■ **INFORMATION SHOWN**:
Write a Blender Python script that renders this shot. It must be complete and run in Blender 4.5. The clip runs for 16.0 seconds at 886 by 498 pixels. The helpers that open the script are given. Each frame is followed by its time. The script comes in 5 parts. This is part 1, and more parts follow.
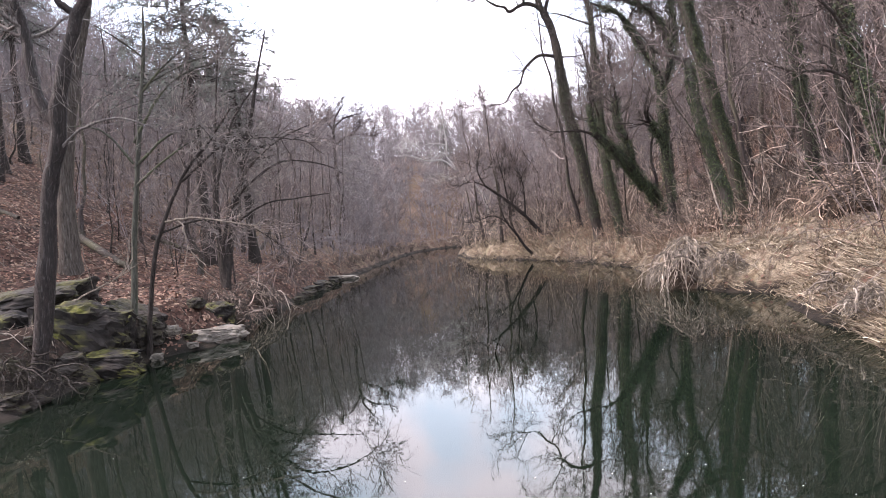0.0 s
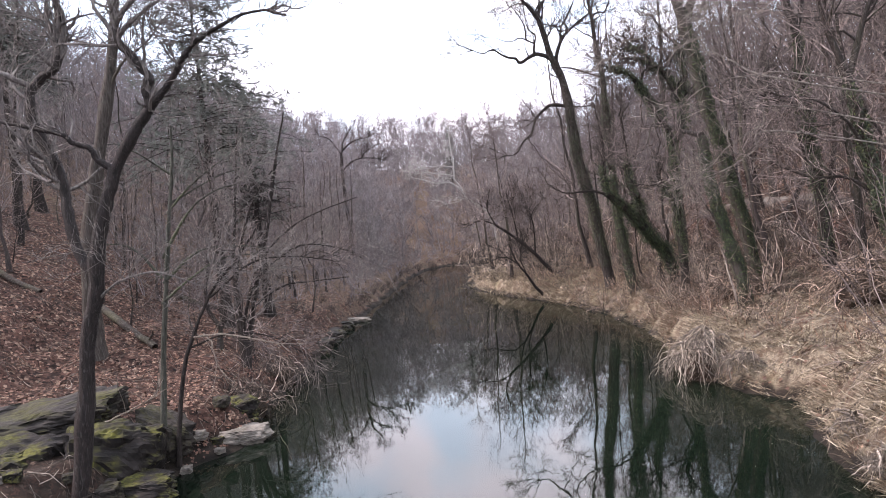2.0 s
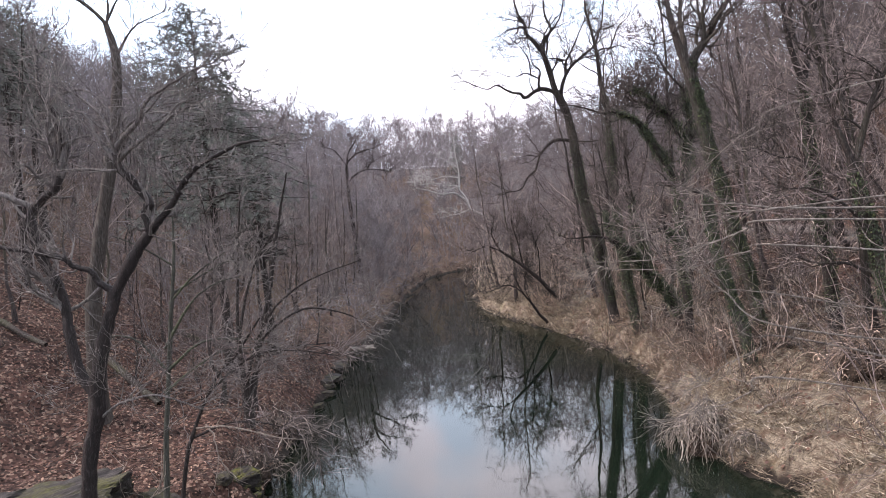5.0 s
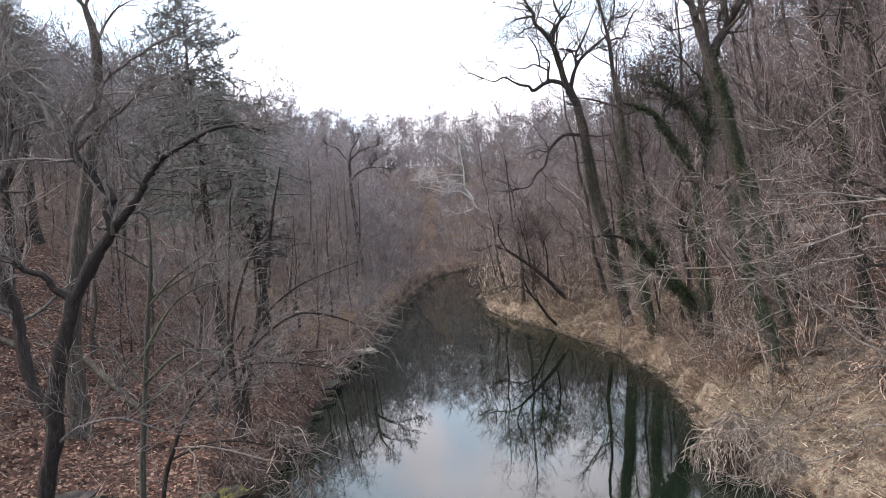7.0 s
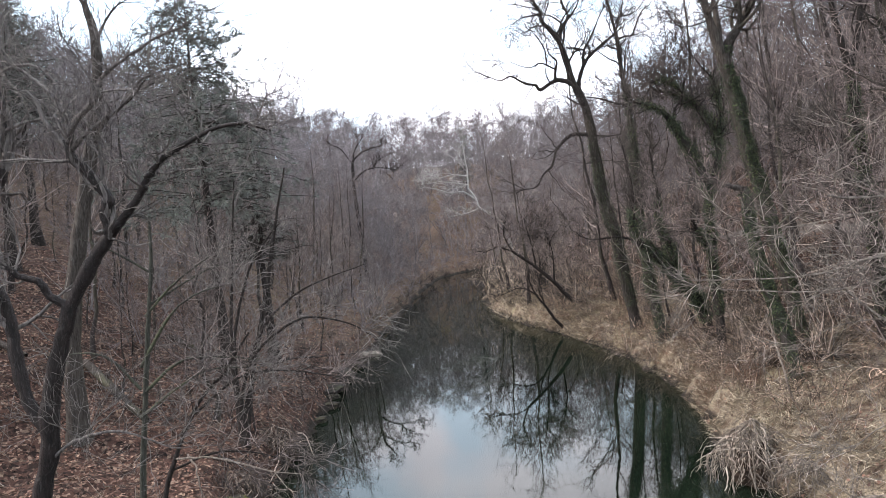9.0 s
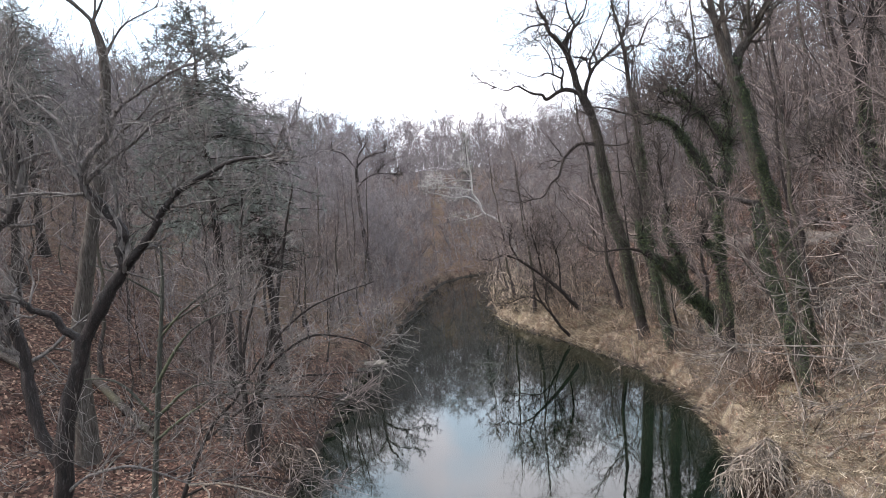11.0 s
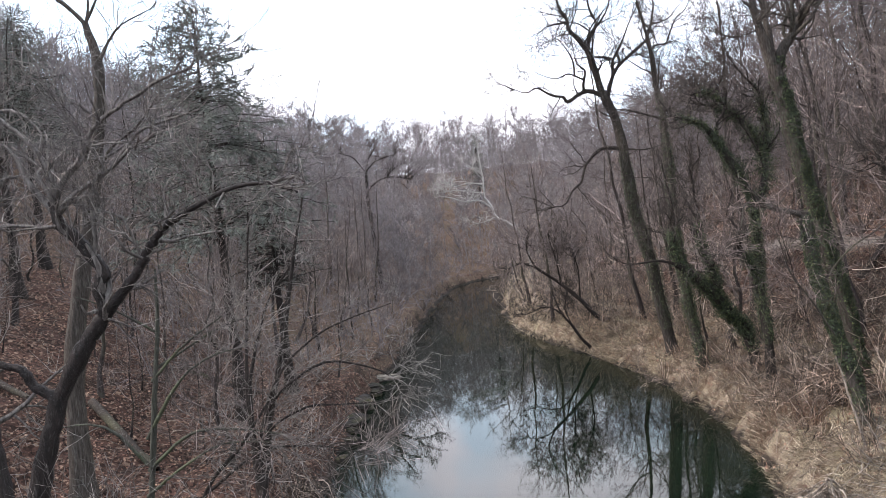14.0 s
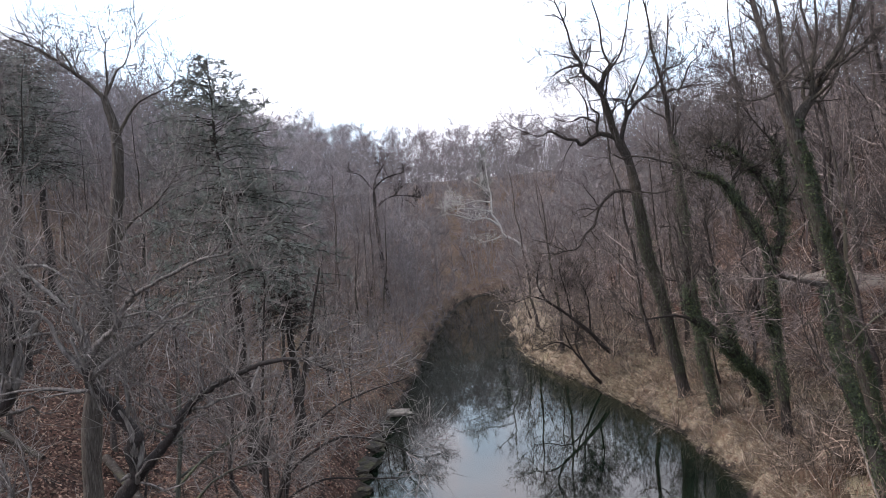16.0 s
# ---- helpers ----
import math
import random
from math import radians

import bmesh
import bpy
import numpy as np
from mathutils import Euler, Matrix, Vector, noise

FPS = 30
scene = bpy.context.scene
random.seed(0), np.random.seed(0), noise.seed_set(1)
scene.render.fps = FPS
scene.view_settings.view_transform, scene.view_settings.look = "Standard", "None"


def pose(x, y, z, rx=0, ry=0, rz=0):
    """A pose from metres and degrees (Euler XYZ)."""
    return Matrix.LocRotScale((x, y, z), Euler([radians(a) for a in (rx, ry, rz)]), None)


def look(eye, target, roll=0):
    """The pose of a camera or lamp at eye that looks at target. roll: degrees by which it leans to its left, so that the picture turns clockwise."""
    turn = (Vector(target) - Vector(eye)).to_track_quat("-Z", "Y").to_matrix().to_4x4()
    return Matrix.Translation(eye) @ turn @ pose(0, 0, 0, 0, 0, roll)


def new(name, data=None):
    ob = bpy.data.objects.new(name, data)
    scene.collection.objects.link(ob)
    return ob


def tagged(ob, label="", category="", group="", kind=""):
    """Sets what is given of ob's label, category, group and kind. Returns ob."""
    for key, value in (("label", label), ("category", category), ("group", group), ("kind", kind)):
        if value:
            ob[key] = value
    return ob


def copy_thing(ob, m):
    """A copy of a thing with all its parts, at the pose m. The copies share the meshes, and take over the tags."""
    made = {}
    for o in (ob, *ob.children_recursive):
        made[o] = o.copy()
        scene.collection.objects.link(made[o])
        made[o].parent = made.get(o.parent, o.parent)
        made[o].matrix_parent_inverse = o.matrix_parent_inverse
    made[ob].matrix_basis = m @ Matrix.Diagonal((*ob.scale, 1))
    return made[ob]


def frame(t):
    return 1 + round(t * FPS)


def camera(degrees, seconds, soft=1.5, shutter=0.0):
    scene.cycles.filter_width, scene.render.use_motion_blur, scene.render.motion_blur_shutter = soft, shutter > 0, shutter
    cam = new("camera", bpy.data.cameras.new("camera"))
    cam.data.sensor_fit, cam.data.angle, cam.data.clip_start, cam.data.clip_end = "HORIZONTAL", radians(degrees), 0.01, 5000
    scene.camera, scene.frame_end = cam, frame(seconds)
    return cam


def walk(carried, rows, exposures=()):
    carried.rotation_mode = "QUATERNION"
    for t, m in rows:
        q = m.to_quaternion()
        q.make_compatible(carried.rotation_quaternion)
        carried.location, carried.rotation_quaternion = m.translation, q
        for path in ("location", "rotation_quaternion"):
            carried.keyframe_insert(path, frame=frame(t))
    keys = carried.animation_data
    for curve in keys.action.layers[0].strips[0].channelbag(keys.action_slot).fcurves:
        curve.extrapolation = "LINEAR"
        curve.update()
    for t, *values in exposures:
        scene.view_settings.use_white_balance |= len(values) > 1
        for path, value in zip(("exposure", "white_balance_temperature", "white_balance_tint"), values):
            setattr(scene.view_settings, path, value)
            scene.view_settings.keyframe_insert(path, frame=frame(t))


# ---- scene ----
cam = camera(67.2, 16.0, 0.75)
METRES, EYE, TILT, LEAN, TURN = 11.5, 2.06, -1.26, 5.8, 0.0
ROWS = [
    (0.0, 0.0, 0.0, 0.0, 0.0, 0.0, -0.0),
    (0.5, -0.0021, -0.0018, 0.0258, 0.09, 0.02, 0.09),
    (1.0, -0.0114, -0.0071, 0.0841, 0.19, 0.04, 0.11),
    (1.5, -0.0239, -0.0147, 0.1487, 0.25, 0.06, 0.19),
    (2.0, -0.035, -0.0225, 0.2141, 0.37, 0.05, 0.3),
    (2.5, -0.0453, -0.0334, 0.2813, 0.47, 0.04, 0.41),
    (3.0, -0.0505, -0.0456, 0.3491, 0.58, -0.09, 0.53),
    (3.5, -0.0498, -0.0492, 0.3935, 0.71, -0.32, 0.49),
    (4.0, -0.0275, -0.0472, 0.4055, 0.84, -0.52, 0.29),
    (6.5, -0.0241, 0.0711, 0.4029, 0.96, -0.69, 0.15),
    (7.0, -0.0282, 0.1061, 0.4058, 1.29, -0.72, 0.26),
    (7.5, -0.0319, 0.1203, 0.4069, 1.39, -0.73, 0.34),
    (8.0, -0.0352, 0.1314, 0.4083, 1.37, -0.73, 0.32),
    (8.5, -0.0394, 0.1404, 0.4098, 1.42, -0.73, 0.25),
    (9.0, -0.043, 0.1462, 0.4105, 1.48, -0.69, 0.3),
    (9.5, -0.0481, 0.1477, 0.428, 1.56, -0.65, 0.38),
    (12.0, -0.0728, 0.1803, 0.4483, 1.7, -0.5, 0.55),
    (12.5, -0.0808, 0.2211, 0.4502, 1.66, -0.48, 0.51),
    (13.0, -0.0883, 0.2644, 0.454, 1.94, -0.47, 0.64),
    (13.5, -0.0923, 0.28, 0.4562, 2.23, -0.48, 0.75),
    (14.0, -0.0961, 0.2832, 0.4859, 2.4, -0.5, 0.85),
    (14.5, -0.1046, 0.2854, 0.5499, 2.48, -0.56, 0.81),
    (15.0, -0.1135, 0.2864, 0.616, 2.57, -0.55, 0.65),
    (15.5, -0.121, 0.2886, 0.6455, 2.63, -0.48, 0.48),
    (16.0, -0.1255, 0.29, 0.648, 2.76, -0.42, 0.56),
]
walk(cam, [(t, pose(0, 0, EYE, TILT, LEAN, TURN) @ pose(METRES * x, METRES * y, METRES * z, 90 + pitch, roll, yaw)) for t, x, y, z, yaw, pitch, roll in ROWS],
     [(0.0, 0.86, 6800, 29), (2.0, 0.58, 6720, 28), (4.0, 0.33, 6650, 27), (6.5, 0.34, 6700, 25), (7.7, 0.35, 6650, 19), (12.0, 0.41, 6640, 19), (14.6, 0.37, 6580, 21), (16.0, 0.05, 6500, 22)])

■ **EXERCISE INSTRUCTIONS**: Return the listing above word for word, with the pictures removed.

■ **COMPLETED EXERCISE**:
Write a Blender Python script that renders this shot. It must be complete and run in Blender 4.5. The clip runs for 16.0 seconds at 886 by 498 pixels. The helpers that open the script are given. Each frame is followed by its time. The script comes in 5 parts. This is part 1, and more parts follow.
0.0 s
2.0 s
5.0 s
7.0 s
9.0 s
11.0 s
14.0 s
16.0 s
# ---- helpers ----
import math
import random
from math import radians

import bmesh
import bpy
import numpy as np
from mathutils import Euler, Matrix, Vector, noise

FPS = 30
scene = bpy.context.scene
random.seed(0), np.random.seed(0), noise.seed_set(1)
scene.render.fps = FPS
scene.view_settings.view_transform, scene.view_settings.look = "Standard", "None"


def pose(x, y, z, rx=0, ry=0, rz=0):
    """A pose from metres and degrees (Euler XYZ)."""
    return Matrix.LocRotScale((x, y, z), Euler([radians(a) for a in (rx, ry, rz)]), None)


def look(eye, target, roll=0):
    """The pose of a camera or lamp at eye that looks at target. roll: degrees by which it leans to its left, so that the picture turns clockwise."""
    turn = (Vector(target) - Vector(eye)).to_track_quat("-Z", "Y").to_matrix().to_4x4()
    return Matrix.Translation(eye) @ turn @ pose(0, 0, 0, 0, 0, roll)


def new(name, data=None):
    ob = bpy.data.objects.new(name, data)
    scene.collection.objects.link(ob)
    return ob


def tagged(ob, label="", category="", group="", kind=""):
    """Sets what is given of ob's label, category, group and kind. Returns ob."""
    for key, value in (("label", label), ("category", category), ("group", group), ("kind", kind)):
        if value:
            ob[key] = value
    return ob


def copy_thing(ob, m):
    """A copy of a thing with all its parts, at the pose m. The copies share the meshes, and take over the tags."""
    made = {}
    for o in (ob, *ob.children_recursive):
        made[o] = o.copy()
        scene.collection.objects.link(made[o])
        made[o].parent = made.get(o.parent, o.parent)
        made[o].matrix_parent_inverse = o.matrix_parent_inverse
    made[ob].matrix_basis = m @ Matrix.Diagonal((*ob.scale, 1))
    return made[ob]


def frame(t):
    return 1 + round(t * FPS)


def camera(degrees, seconds, soft=1.5, shutter=0.0):
    scene.cycles.filter_width, scene.render.use_motion_blur, scene.render.motion_blur_shutter = soft, shutter > 0, shutter
    cam = new("camera", bpy.data.cameras.new("camera"))
    cam.data.sensor_fit, cam.data.angle, cam.data.clip_start, cam.data.clip_end = "HORIZONTAL", radians(degrees), 0.01, 5000
    scene.camera, scene.frame_end = cam, frame(seconds)
    return cam


def walk(carried, rows, exposures=()):
    carried.rotation_mode = "QUATERNION"
    for t, m in rows:
        q = m.to_quaternion()
        q.make_compatible(carried.rotation_quaternion)
        carried.location, carried.rotation_quaternion = m.translation, q
        for path in ("location", "rotation_quaternion"):
            carried.keyframe_insert(path, frame=frame(t))
    keys = carried.animation_data
    for curve in keys.action.layers[0].strips[0].channelbag(keys.action_slot).fcurves:
        curve.extrapolation = "LINEAR"
        curve.update()
    for t, *values in exposures:
        scene.view_settings.use_white_balance |= len(values) > 1
        for path, value in zip(("exposure", "white_balance_temperature", "white_balance_tint"), values):
            setattr(scene.view_settings, path, value)
            scene.view_settings.keyframe_insert(path, frame=frame(t))


# ---- scene ----
cam = camera(67.2, 16.0, 0.75)
METRES, EYE, TILT, LEAN, TURN = 11.5, 2.06, -1.26, 5.8, 0.0
ROWS = [
    (0.0, 0.0, 0.0, 0.0, 0.0, 0.0, -0.0),
    (0.5, -0.0021, -0.0018, 0.0258, 0.09, 0.02, 0.09),
    (1.0, -0.0114, -0.0071, 0.0841, 0.19, 0.04, 0.11),
    (1.5, -0.0239, -0.0147, 0.1487, 0.25, 0.06, 0.19),
    (2.0, -0.035, -0.0225, 0.2141, 0.37, 0.05, 0.3),
    (2.5, -0.0453, -0.0334, 0.2813, 0.47, 0.04, 0.41),
    (3.0, -0.0505, -0.0456, 0.3491, 0.58, -0.09, 0.53),
    (3.5, -0.0498, -0.0492, 0.3935, 0.71, -0.32, 0.49),
    (4.0, -0.0275, -0.0472, 0.4055, 0.84, -0.52, 0.29),
    (6.5, -0.0241, 0.0711, 0.4029, 0.96, -0.69, 0.15),
    (7.0, -0.0282, 0.1061, 0.4058, 1.29, -0.72, 0.26),
    (7.5, -0.0319, 0.1203, 0.4069, 1.39, -0.73, 0.34),
    (8.0, -0.0352, 0.1314, 0.4083, 1.37, -0.73, 0.32),
    (8.5, -0.0394, 0.1404, 0.4098, 1.42, -0.73, 0.25),
    (9.0, -0.043, 0.1462, 0.4105, 1.48, -0.69, 0.3),
    (9.5, -0.0481, 0.1477, 0.428, 1.56, -0.65, 0.38),
    (12.0, -0.0728, 0.1803, 0.4483, 1.7, -0.5, 0.55),
    (12.5, -0.0808, 0.2211, 0.4502, 1.66, -0.48, 0.51),
    (13.0, -0.0883, 0.2644, 0.454, 1.94, -0.47, 0.64),
    (13.5, -0.0923, 0.28, 0.4562, 2.23, -0.48, 0.75),
    (14.0, -0.0961, 0.2832, 0.4859, 2.4, -0.5, 0.85),
    (14.5, -0.1046, 0.2854, 0.5499, 2.48, -0.56, 0.81),
    (15.0, -0.1135, 0.2864, 0.616, 2.57, -0.55, 0.65),
    (15.5, -0.121, 0.2886, 0.6455, 2.63, -0.48, 0.48),
    (16.0, -0.1255, 0.29, 0.648, 2.76, -0.42, 0.56),
]
walk(cam, [(t, pose(0, 0, EYE, TILT, LEAN, TURN) @ pose(METRES * x, METRES * y, METRES * z, 90 + pitch, roll, yaw)) for t, x, y, z, yaw, pitch, roll in ROWS],
     [(0.0, 0.86, 6800, 29), (2.0, 0.58, 6720, 28), (4.0, 0.33, 6650, 27), (6.5, 0.34, 6700, 25), (7.7, 0.35, 6650, 19), (12.0, 0.41, 6640, 19), (14.6, 0.37, 6580, 21), (16.0, 0.05, 6500, 22)])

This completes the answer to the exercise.